Still, there’s no guarantee that China’s trade frictions with the U.S. won’t re-emerge in the future, a foreign ministry spokesman told reporters Monday at a regular briefing in Beijing.
During the talks, China and the U.S. agreed to “substantially” reduce the U.S. trade deficit in goods with China. Beijing promised to “significantly” increase purchases of U.S. goods and services, but there was no dollar figure attached, despite White House assurances that China would cave to its demand for a $200 billion annual reduction in the trade gap.
China’s state media put a positive spin on the outcome, citing an interview with Liu in Washington on Saturday in which he said the sides agreed avoid trade war and “stop slapping tariffs against each other,” the Xinhua News Agency said. That people in both nations think their country lost shows the agreement is relatively fair and a win-win for each side, the Global Times said in a commentary Monday.

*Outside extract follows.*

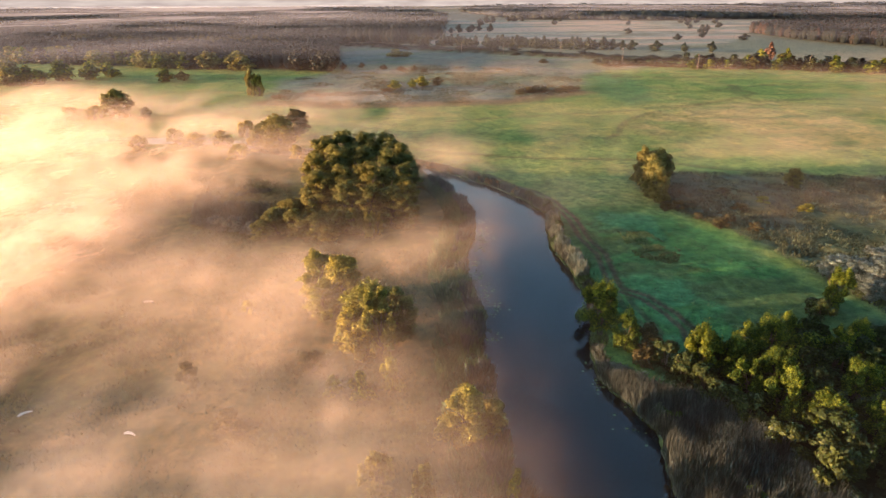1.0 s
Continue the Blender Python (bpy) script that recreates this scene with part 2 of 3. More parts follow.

Trump has an important strategic reason for removing the tariff threat against China: he needs Beijing’s cooperation as he prepares for an historic summit with North Korean leader Kim Jong Un in Singapore on June 12. It’s hard to imagine a peace deal with North Korea without the involvement of China, Kim’s most important political and economic ally.
China Rhetoric
If trade talks with China fizzle, the president may soon feel pressure to clamp down again, especially with congressional elections looming in November. In their efforts to save the party’s majorities in the House and Senate, Republicans will lean hard on Trump after his fiery anti-China rhetoric and promises to help the working class in states like Ohio and Pennsylvania resonated with voters.
“As this process continues, the United States may use all of its legal tools to protect our technology through tariffs, investment restrictions and export regulations,” U.S. Trade Representative Robert Lighthizer said in a statement Sunday. “Real structural change is necessary. Nothing less than the future of tens of millions of American jobs is at stake.”
Trump remains preoccupied with the U.S. trade deficit and that will be difficult to shrink in the short term. It’s unclear how Beijing will ramp up buying of American products, even though the one-party state exerts greater control than most governments over the spending decisions of companies. Republican tax cuts and spending increases are set to inject fiscal stimulus into the U.S. economy that will stoke demand for foreign-made products.
It’s “difficult to contemplate” how the two countries could cut their trade imbalance by $200 billion, said Victor Shih, a professor at the University of California in San Diego who studies China’s politics and finance.
“Even with a drastic reallocation of Chinese imports of energy, raw materials and airplanes in favor of the U.S., the bilateral trade deficit may reduce by $100 billion,” said Shih. “A $200 billion reduction would mean a drastic reduction in Chinese exports to the U.S. and a dramatic restructuring of the supply chain.”
The U.S. made little progress forcing China to respect American intellectual property — the issue that caused the U.S. to threaten tariffs in the first place. The joint statement said only that both sides “attach paramount importance to intellectual-property protections,” and agreed to cooperate more. China will change its laws and regulations in this area, including its patent law, according to the statement.
The statement also didn’t mention additional U.S. demands, including a halt to subsidies and other government support for the Made in China 2025 plan that targets strategic industries from robotics to new-energy vehicles.
And there was no mention of Chinese telecommunications maker ZTE Corp (HK:)., facing a death sentence after it was cut off from American suppliers for allegedly lying to the U.S. government after flouting sanctions. Trump raised eyebrows last week when he instructed officials to give the company a lifeline.
“The statement was very short and general, and lacked specifics,” said Louis Kuijs, chief Asia economist at Oxford Economics in Hong Kong and a former International Monetary Fund researcher. “The broader tension is not resolved.”